The last phrase again points to Hardy's uncertainty as to their being a natural order to things, suggesting that the order we seek and wish for comes from within us and is not met with in nature. This uncertainty in Hardy is made most prominent in the passages detailing Tess's time after her return from Alec's home. For the most part, to avoid judgemental eyes, she spends her time indoors, only venturing out for long walks in the evening. During these rambles, she imagines that "midnight airs and gusts...were formulae of bitter reproach" and "a wet day was irremediable grief at her weakness"(84).
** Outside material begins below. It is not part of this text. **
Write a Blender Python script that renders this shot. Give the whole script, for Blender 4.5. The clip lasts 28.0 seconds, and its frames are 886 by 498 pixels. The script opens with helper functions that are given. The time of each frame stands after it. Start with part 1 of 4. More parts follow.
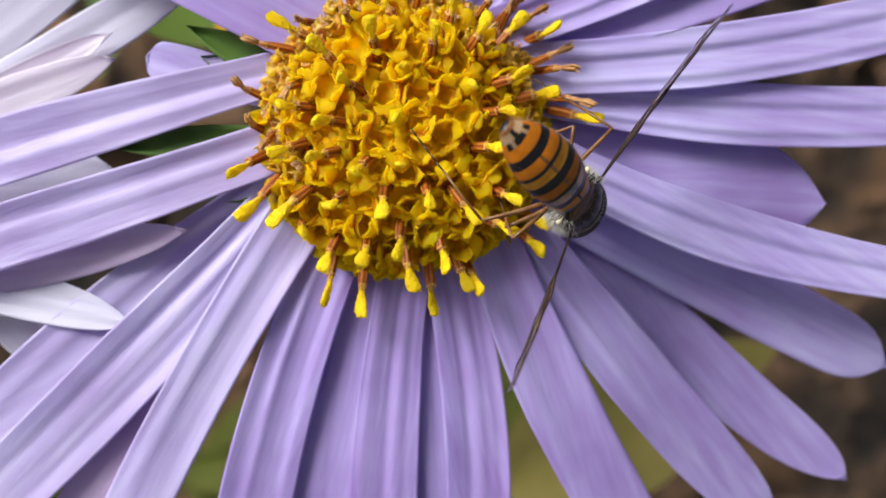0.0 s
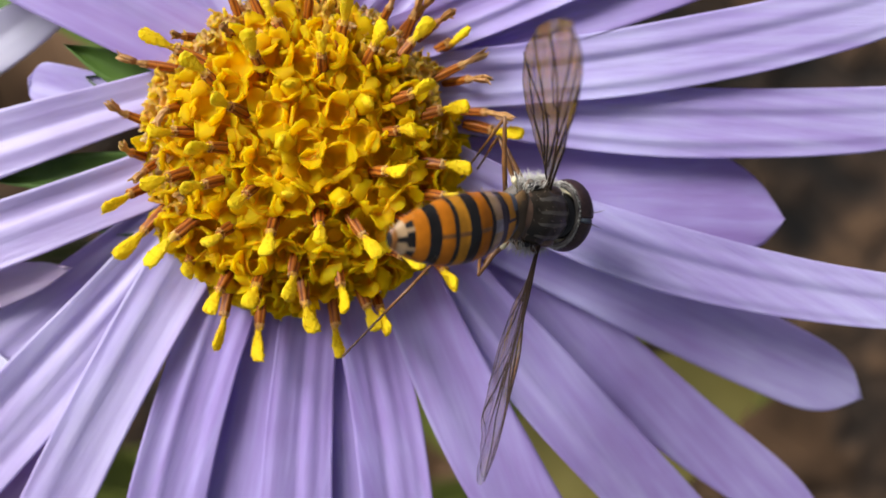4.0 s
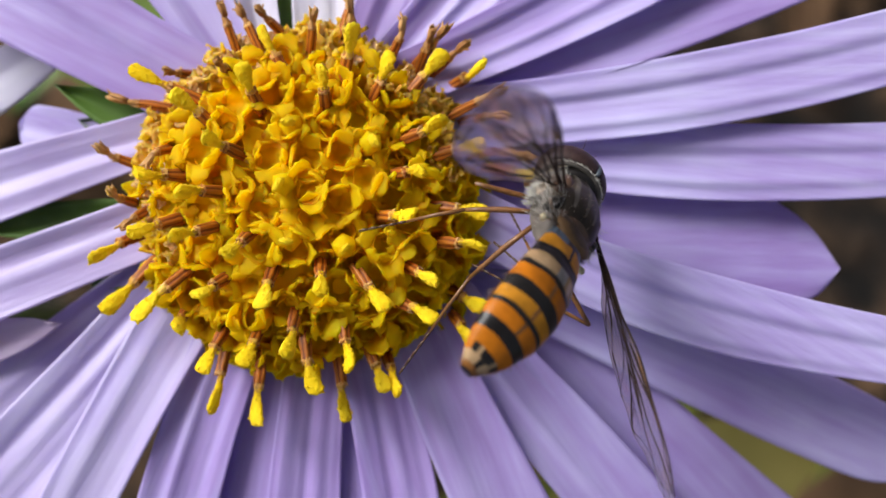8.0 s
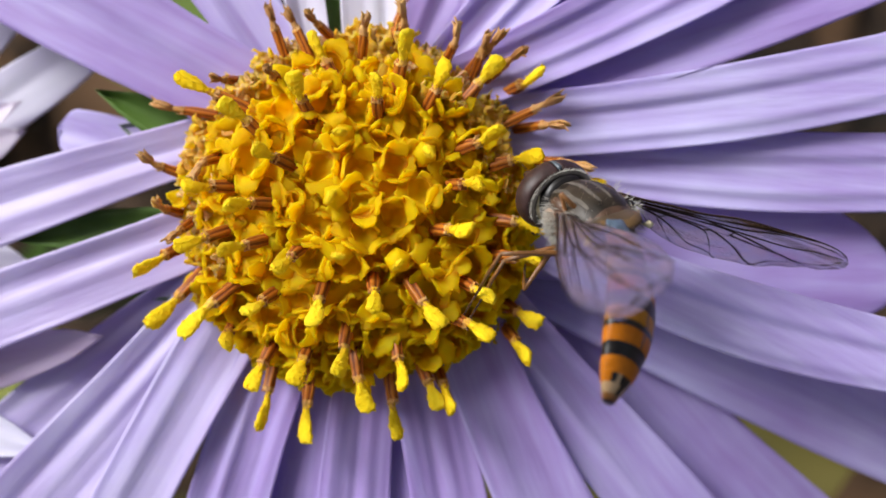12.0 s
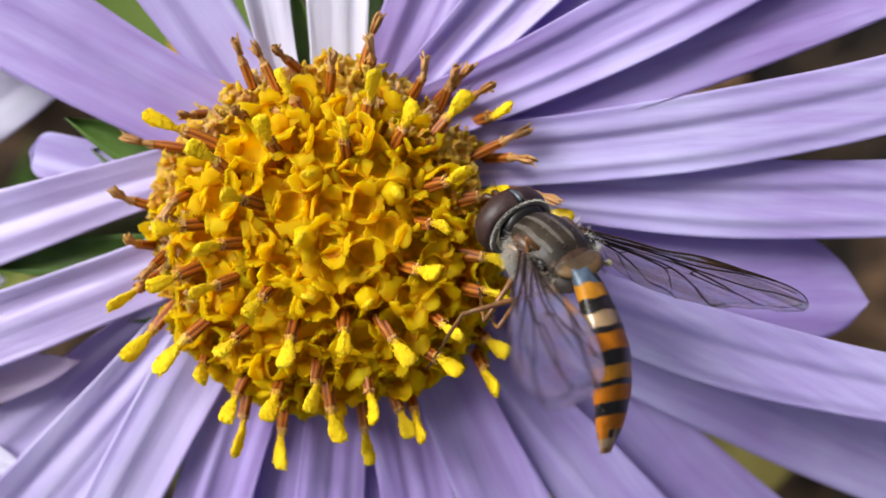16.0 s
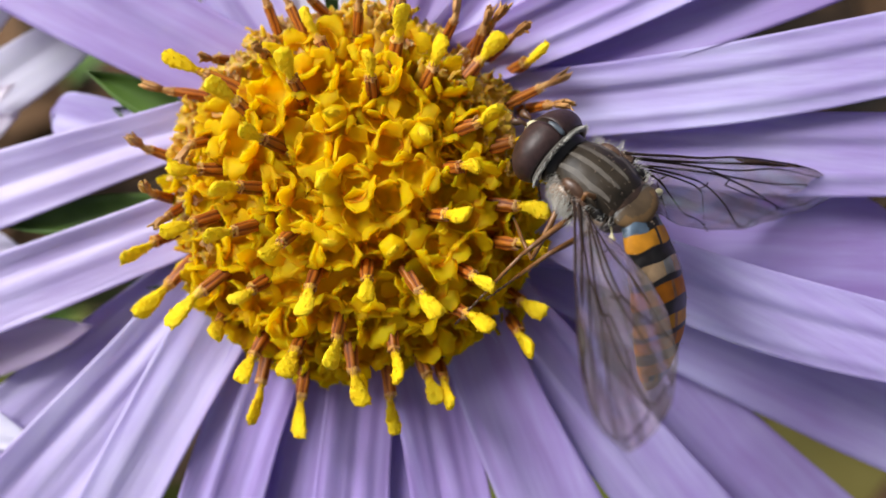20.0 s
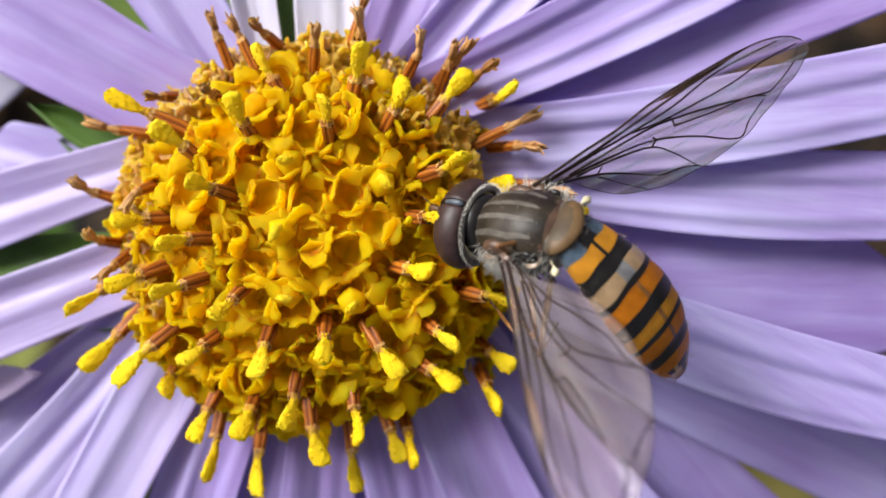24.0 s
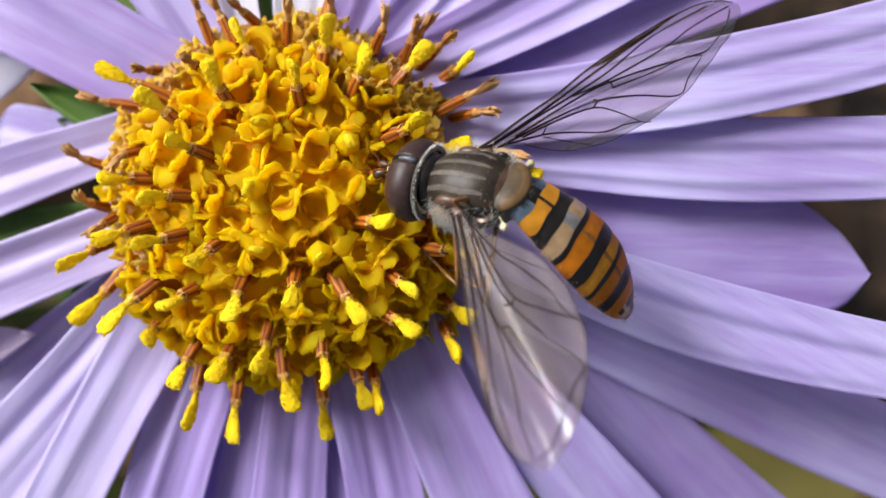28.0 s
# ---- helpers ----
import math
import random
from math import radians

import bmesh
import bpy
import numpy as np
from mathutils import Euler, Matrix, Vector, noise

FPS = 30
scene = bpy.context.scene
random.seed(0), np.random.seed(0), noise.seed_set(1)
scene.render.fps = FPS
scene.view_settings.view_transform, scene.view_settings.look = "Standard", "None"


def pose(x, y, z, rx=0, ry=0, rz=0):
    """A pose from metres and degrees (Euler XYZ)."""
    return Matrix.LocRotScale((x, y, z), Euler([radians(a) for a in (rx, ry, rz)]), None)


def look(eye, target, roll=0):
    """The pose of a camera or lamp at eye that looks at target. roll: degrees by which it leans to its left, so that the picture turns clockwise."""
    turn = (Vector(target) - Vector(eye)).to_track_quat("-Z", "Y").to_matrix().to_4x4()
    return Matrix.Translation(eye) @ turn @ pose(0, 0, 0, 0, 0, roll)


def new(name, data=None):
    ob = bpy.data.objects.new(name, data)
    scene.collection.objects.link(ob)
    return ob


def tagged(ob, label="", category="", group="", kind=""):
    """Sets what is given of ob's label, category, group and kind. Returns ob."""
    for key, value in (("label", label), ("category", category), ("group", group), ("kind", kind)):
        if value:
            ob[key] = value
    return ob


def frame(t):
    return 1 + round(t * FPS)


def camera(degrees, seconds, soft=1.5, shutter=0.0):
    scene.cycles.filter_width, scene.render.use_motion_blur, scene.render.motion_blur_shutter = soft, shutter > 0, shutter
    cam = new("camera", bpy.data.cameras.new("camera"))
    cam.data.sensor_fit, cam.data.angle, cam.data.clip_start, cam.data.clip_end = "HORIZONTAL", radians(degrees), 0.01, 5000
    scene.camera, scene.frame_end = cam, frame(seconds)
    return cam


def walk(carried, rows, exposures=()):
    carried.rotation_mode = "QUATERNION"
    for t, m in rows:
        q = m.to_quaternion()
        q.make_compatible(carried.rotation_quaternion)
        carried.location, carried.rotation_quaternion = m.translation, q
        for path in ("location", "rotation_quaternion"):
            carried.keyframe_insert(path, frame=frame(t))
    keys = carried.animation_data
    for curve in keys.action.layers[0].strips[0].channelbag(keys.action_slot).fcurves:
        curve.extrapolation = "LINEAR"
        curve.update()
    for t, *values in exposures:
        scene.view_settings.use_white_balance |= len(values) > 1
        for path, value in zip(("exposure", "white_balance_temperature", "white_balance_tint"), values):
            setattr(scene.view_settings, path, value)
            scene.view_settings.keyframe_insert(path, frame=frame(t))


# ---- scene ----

Regarding Tess's reading of "natural phenomenon," Hardy maintains that "the world is only a psychological phenomenon, and what they seemed they were"(84). This would seem to suggest that there is no such thing as nature outside of our conception of it. However, Hardy can't quite put aside a conception of innocence that presupposes a reified reading of Nature. When "walking among the sleeping birds in the hedges, watching the skipping rabbits on a moonlit warren, [Tess] looked upon herself as a figure of guilt intruding into the haunts of Innocence"(85-86). Hardy corrects her, claiming "she was making a distinction where there was no difference"(86).

Nor does Hardy seem to ever give up on the idea of their being some sort of natural order to the world. Or, maybe, he never gives up his conviction that there should be. If he doesn't agree, he's certainly in profound sympathy with Tess when she contemplates the world and her horrible situation in it, and looking out at stars tells her brother Abraham, "They sometimes seem to be like the apples on our Stubbard-tree. Most of them splendid and
sound-a few blighted." Abraham asks how she'd characterize their world. Tess replies, "A blighted one"(31).